How do I become a homeowner?

Becoming a homeowner is an important life project, often seen as a key step in building wealth or seeking stability. Whether you’re buying your own home or a rental investment, buying real estate requires careful planning and preparation. But where should you start? What are the steps to follow to make your project a success without stress? This article guides you through the steps involved in becoming a homeowner, from defining your budget to handing over the keys.
1. Evaluate your budget and purchasing capacity
The first step in becoming a homeowner is to define your purchasing capacity in relation to your financial situation. This will enable you to target properties suited to your budget.
Key points for assessing your budget :
- Your monthly income: Add up your salaries, bonuses and other stable sources of income.
- Your fixed expenses: Current rent, outstanding loans, insurance, etc.
- Your personal contribution: Savings available to cover purchase costs (notary fees, security deposit, etc.).
- Your borrowing capacity: In general, your monthly credit payments should not exceed 35% of your net income (recommended debt ratio).
Use tools to help you
- Online simulators to calculate your borrowing capacity.
- Make an appointment with a bank advisor to get an initial estimate.
Tip: The higher your downpayment, the better your loan terms.
2. Find out about available financial aid
To facilitate access to home ownership, a number of financial assistance schemes exist, particularly for first-time buyers.
The main aids :
- Prêt à Taux Zéro (PTZ): An interest-free loan for people buying their first primary residence, either new or renovated.
- Action Logement loan: Offered to employees in the private sector, this loan finances part of the purchase on attractive terms.
- Assistance from local authorities: Some regions, départements and towns offer subsidies to encourage home ownership.
- The Prêt d’Accession Sociale (PAS): A loan for low-income households, with reduced costs and an attractive interest rate.
Tip: Check with your bank or organizations such as Action Logement to find out if you are eligible for these schemes.
3. Search for the ideal property
Once you’ve established your budget, it’s time to look for the property that meets your criteria and needs.
Define your search criteria
- Type of property: Apartment, house, new or old.
- Location: Close to schools, shops, transport, etc.
- Size and layout: number of bedrooms, presence of a garden or balcony.
- Overall budget: Including purchase price and any work required.
Where to look?
- Real estate agencies: Experts to help you get the job done.
- Online ad sites: Le Bon Coin, SeLoger, PAP, etc.
- Property developers: For the purchase of a new property.
Tip: Visit several properties to compare and make an informed decision.
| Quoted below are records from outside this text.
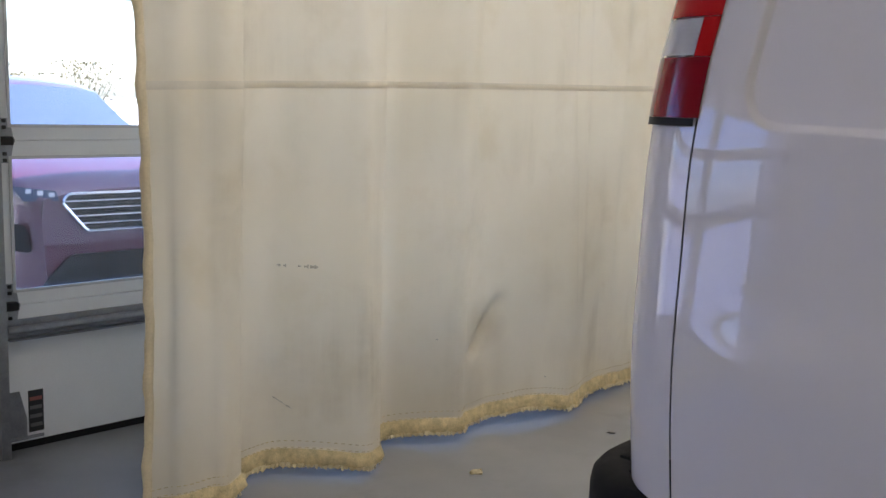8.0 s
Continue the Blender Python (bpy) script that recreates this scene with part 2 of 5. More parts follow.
M_CLEARLENS = mat("clear_lens", (0.46, 0.45, 0.45), 0.15, vary=0.05, scale=30, bump=0.0, coat=0.8)
M_BADGE = mat("dark_red_badge", (0.075, 0.008, 0.014), 0.25, vary=0.05, bump=0.0, coat=0.5)
M_BADGE_RED = mat("bright_red_badge", (0.36, 0.02, 0.035), 0.25, vary=0.05, bump=0.0, coat=0.5)
M_BADGETEXT = mat("pale_red_badge_print", (0.50, 0.10, 0.13), 0.3, vary=0.05, bump=0.0)
M_HEADLAMP = mat("headlamp_reflector", (0.74, 0.71, 0.62), 0.16, metal=1.0, vary=0.10, scale=30, fine=90, bump=0.06, dist=0.004)
M_HINGE = mat("cream_hinge_paint", (0.74, 0.71, 0.64), 0.24, vary=0.08, scale=40, bump=0.06)
M_POCKET = mat("pale_pocket_paint", (0.60, 0.58, 0.55), 0.4, vary=0.05, scale=30, bump=0.03)
M_RACK = mat("rusty_brown_rack_steel", (0.055, 0.036, 0.028), 0.6, vary=0.45, scale=30, bump=0.3)
M_EXHAUST = mat("sooty_exhaust_steel", (0.060, 0.052, 0.046), 0.55, metal=0.6, vary=0.4, scale=24, bump=0.2)
M_SEAT = mat("grey_seat_cloth", (0.03, 0.03, 0.032), 0.85, vary=0.15, fine=500, bump=0.2)
M_DASH = mat("grey_dashboard_plastic", (0.19, 0.195, 0.185), 0.6, vary=0.1, fine=500, bump=0.15)
M_CARGO = mat("dark_cargo_liner", (0.045, 0.047, 0.047), 0.8, vary=0.2, bump=0.1, spec=0.1)
M_HEADLINER = mat("grey_headliner", (0.10, 0.10, 0.10), 0.9, vary=0.1, bump=0.1, spec=0.1)
M_GLASS = glass_mat("green_tinted_glass", (0.60, 0.79, 0.70), dust_haze=0.012)
M_SCREEN = glass_mat("hazy_windscreen_glass", (0.58, 0.79, 0.68), dust_haze=0.050)
M_PRIVACY = glass_mat("dark_privacy_glass", (0.60, 0.79, 0.69), dust_haze=0.010)
M_CLEAR = glass_mat("clear_glass", (0.88, 0.91, 0.99))
M_BLUETINT = glass_mat("blue_tinted_glass", (0.64, 0.70, 0.98))
M_FLOOR = floor_mat("grey_painted_concrete")
M_CURTAIN = cloth_mat("cream_tarpaulin")
M_HEM = mat("yellowed_hem", (0.64, 0.52, 0.28), 0.8, vary=0.45, scale=34, fine=200, bump=0.4, dist=0.004)
M_WALL = mat("off_white_wall_paint", (0.62, 0.60, 0.56), 0.7, vary=0.06, scale=1.5, bump=0.08)
M_CEIL = mat("pale_ceiling_sheeting", (0.72, 0.72, 0.70), 0.8, vary=0.15, scale=2, bump=0.1)
M_BEAM = mat("dark_steel_beam", (0.035, 0.034, 0.033), 0.6, vary=0.2, bump=0.1)
M_DOORWHITE = mat("white_door_panel", (0.80, 0.81, 0.82), 0.4, vary=0.05, scale=4, bump=0.04)
M_ALU = mat("door_frame_aluminium", (0.55, 0.55, 0.56), 0.4, metal=0.5, vary=0.08, scale=12, bump=0.05)
M_GALV = mat("galvanised_steel", (0.30, 0.31, 0.33), 0.42, metal=0.85, vary=0.25, scale=26, bump=0.08)
M_SHUTTER = mat("white_shutter_slats", (0.64, 0.60, 0.58), 0.5, vary=0.06, scale=5, bump=0.05)
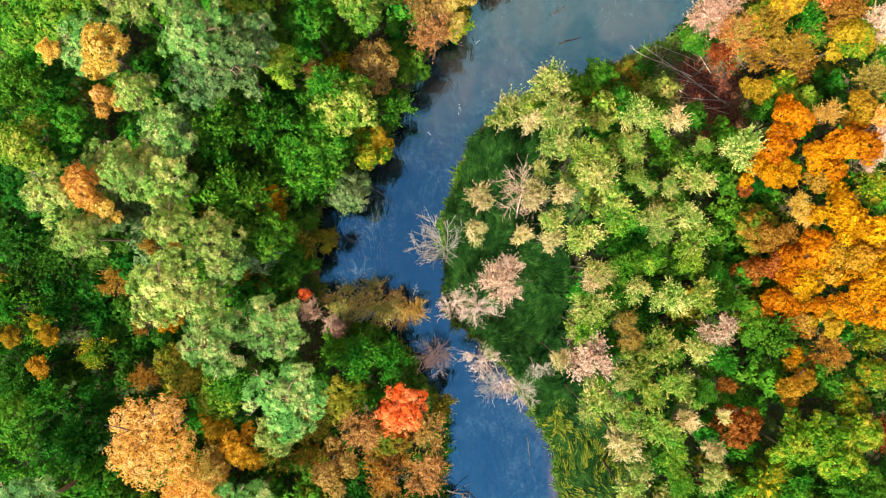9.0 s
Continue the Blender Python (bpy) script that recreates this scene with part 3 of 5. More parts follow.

During your visits, pay particular attention to the general condition of the property, its thermal insulation and any work to be carried out.
4. Obtain financing and prepare your loan application
Once you’ve found the property you’re looking for, it’s time to look for real estate financing to make your purchase a reality.
Steps to obtaining a mortgage :
- Ask for an agreement in principle: Consult several banks or brokers to compare offers.
- Putting together your loan file: Prepare the necessary documents:
- Proof of identity and family status.
- Latest pay slips.
- Notice of tax assessment.
- Bank statements.
- Compare loan offers: Look at interest rates, ancillary costs (administration fees, loan insurance) and loan term.
- Signing the loan offer: Once you’ve accepted the offer, you have 10 days to think it over before signing.
Tip: Using a real estate broker can save you time and help you get a better rate.
5. Sign the sales agreement
The compromis de vente is a key document that commits both buyer and seller. It precedes the final sale and sets out the terms of the transaction.
Compromise contents :
- The sale price of the property.
- Conditions precedent (obtaining a loan, absence of easements, etc.).
- The planned date for signing the final deed.
Good to know: After signing the contract, you have 10 days in which to withdraw from your commitment, free of charge.
6. Go to the notary for the final deed of sale
The final step in becoming a homeowner is to sign thedeed of sale at the notary’s office.
The role of the notary :
- Check the legality of the transaction.
- Draw up the deed of sale and collect the funds.
- Hand over keys and title deeds.
Notary fees
Notary fees represent around 7-8% of the purchase price for an old property and around 2-3% for a new one. They include taxes, fees and administrative costs. Tip: budget for these costs to avoid unpleasant surprises.
7. Plan for expenses after purchase
Once you’re a homeowner, you’ll need to anticipate new expenses:
- Taxes: Property tax is now your responsibility.
- Home insurance: Mandatory to protect your property.
- Condominium fees (for an apartment).
- Work and maintenance: Set aside a budget to maintain your home over the long term.